(The Washington Post published the following article by Lyndsey Layton on May 22.)
WASHINGTON — Virginia Railway Express officials held a public hearing this spring in Manassas on a plan to raise fares 4 percent, but no one came.
“We just sat there for an hour and a half, waiting,” said Mark Roeber, manager of public affairs for the commuter railroad.
Six more hearings across Northern Virginia failed to spark a much better turnout. A total of nine people testified, and a handful more sent e-mails. For the most part, the people who make 14,000 daily trips on VRE seem to accept that it could cost as much as 30 cents more per ride as of July 1.
“I don’t like it, but what are you going to do?” asked Betty Knight, a 47-year-old federal worker who boarded a train to Fredericksburg at Union Station last week. “I don’t want to take the bus, and I’m not going to drive, so the train’s the only thing.”
Although ridership growth is slowing or flat at transit systems across the country, VRE’s passenger load is growing 15 percent a year.
Passengers say clogged roads, unpredictable jams and the strain of bumper-to-bumper traffic have sent them to the rails. VRE, one of the fastest-growing commuter railroads in the country, operates 32 daily trains that run on two branches between Washington and Manassas and Fredericksburg.
“When you consider the gas and the wear and tear on the car, plus the anguish of driving, I’d rather take the train any day,” said Bill Hicks, 61, who lives in Warrenton and works in Washington as a technical writer. “It still takes me an hour and a half door to door, but I get to sit and relax. I read a couple of books a week. Much better than driving.”
Another possible reason for the muted reaction to increased fares is that many VRE riders receive a transit subsidy from their employers, said Sharon S. Bulova (D-Braddock), a Fairfax County supervisor and chairman of the VRE Operations Board.
According to VRE’s most recent ridership survey, 63 percent of riders are government workers, and most of them receive Metrochek, a subsidy of as much as $100 a month paid by the government to cover the cost of a worker’s commute on transit.
For Knight, who commutes from Fredericksburg, Metrochek helps to cover the cost of her $240 monthly VRE pass. She said she would be much more concerned about a fare increase if she were paying the full cost of her commute.

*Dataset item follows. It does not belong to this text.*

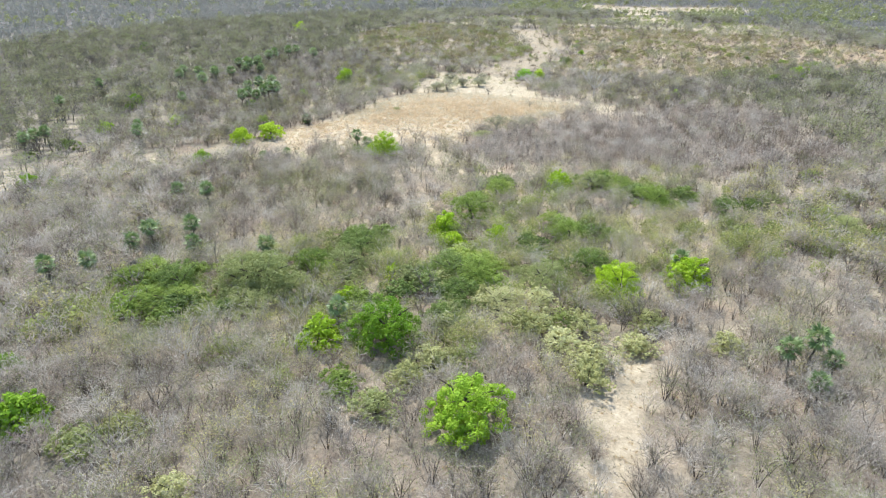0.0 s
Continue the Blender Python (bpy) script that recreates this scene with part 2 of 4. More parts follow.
# ---- plan of the land ----
rng = np.random.default_rng(7)
PROFILE_Y = [-300, 0, 60, 100, 130, 180, 229, 250, 290, 320, 400, 600, 6000]
PROFILE_Z = [-1, -1, -2, -3, -3.7, -3.9, -4.2, -2.7, -0.6, 0, -0.5, 0, 0]
_py = np.arange(-300, 1001.0)
_pz = np.convolve(np.pad(np.interp(_py, PROFILE_Y, PROFILE_Z), 9, "edge"), np.ones(19) / 19, "valid")


def waves(x, y, size, seed, octaves=4):
    """Smooth uneven value about 0, +-1, from crossed waves with bent coordinates."""
    r = np.random.default_rng(seed)
    out, amp, k = np.zeros(np.shape(x)), 1.0, 2 * math.pi / size
    for _ in range(octaves):
        for _ in range(3):
            a, p, q = r.uniform(0, 2 * math.pi, 3)
            w = k * r.uniform(0.7, 1.4)
            out = out + amp * np.sin(w * (x * math.cos(a) + y * math.sin(a)) + p + 1.3 * np.sin(0.6 * w * (y * math.cos(a) - x * math.sin(a)) + q))
        amp, k = amp * 0.55, k * 2.1
    return out / 2.6


def land(x, y):
    """Height of the ground."""
    x, y = np.asarray(x, float), np.asarray(y, float)
    far = np.clip((np.hypot(x, y - 150) - 250) / 900, 0, 1)
    return np.interp(y, _py, _pz) + 0.10 * waves(x, y, 14, 3) + 0.05 * waves(x, y, 3.1, 4, 2) + far * 2.5 * waves(x, y, 420, 5, 2)


CLEARING = [(-40, 156), (-36, 163), (-30, 167), (-25, 176), (-20, 183), (-17, 192), (-12, 199), (-5, 203), (5, 204), (14, 202), (23, 198), (31, 193), (36, 188), (42, 186), (42, 176),
            (30, 167), (21, 163), (15, 161), (9, 156), (9, 151), (3, 146), (-9, 145), (-19, 144), (-30, 144), (-34, 139)]
SAND_RIM = [(-15, 192), (-8, 203), (-5, 217), (-2, 234), (7, 236), (16, 232), (26, 229), (29, 225), (27, 216), (30, 209), (32, 202), (33, 196), (37, 194), (42, 190), (47, 187), (53, 184),
            (51, 177), (45, 170), (43, 175), (45, 182), (40, 185), (35, 190), (32, 193), (25, 196), (20, 197), (14, 201), (7, 204), (-3, 205), (-11, 199)]
WEST_STRIP = [(-62, 143), (-50, 146), (-43, 150), (-39, 157), (-34, 152), (-29, 146), (-29, 135), (-38, 133.5), (-49, 132), (-60, 131)]
FAR_STRIP = [(-104, 126), (-81, 135), (-70, 138), (-58, 143), (-47, 147), (-44, 138), (-50, 132), (-62, 129), (-74, 122), (-94, 111)]
CORRIDOR = [(13, 234), (21, 245), (30, 252), (36, 261), (41, 271), (39, 283), (35, 301), (35, 327), (49, 322), (51, 307), (53, 284), (58, 271), (50, 261), (43, 249), (39, 239), (39, 231), (26, 228)]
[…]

Even though VRE is gaining riders, railroad managers say costs are outpacing revenue and will create an operating deficit of about $600,000 for the fiscal year that begins July 1.
The railroad faces higher fees charged by CSX and Norfolk Southern, the two freight railroads that own the tracks used by VRE, and by Amtrak, which operates the service for VRE. But it also has been hit by an unexpected cost this year — security expenses.
When the federal government declared a Code Orange terrorist threat, VRE, which doesn’t have its own police force, had to hire private security to patrol its rail storage areas and monitor stations.
“That took us back significantly,” said VRE General Manager Pete Sklannik Jr., who said he expected the railroad to have similar security costs next year.
The railroad also is facing a serious crunch in its capital budget and is asking the local jurisdictions that help to pay for VRE to increase their subsidies by about $600,000 the next fiscal year. Those funds would be used as a local match so VRE could get federal dollars to build additional parking and extend platforms to accommodate longer trains.
VRE also is seeking $100 million from the federal government to purchase 47 high-capacity rail cars. VRE officials originally hoped to get that money from local residents through a tax referendum, which was rejected by voters in Northern Virginia in November.
Sklannik said that because the local tax was defeated and the state was “broke,” the railroad’s last hope for capital dollars was the federal government.
“We’re in a crisis mode,” he said. “I don’t want to sound like an alarmist, but we need investment. The commonwealth is broke, and we have to look to the federal government.”
Sklannik said that if ridership growth continues at its current rate, VRE will run out of seats sometime next year.
“Everybody wants a seat, and, you know, everyone should get one,” he said.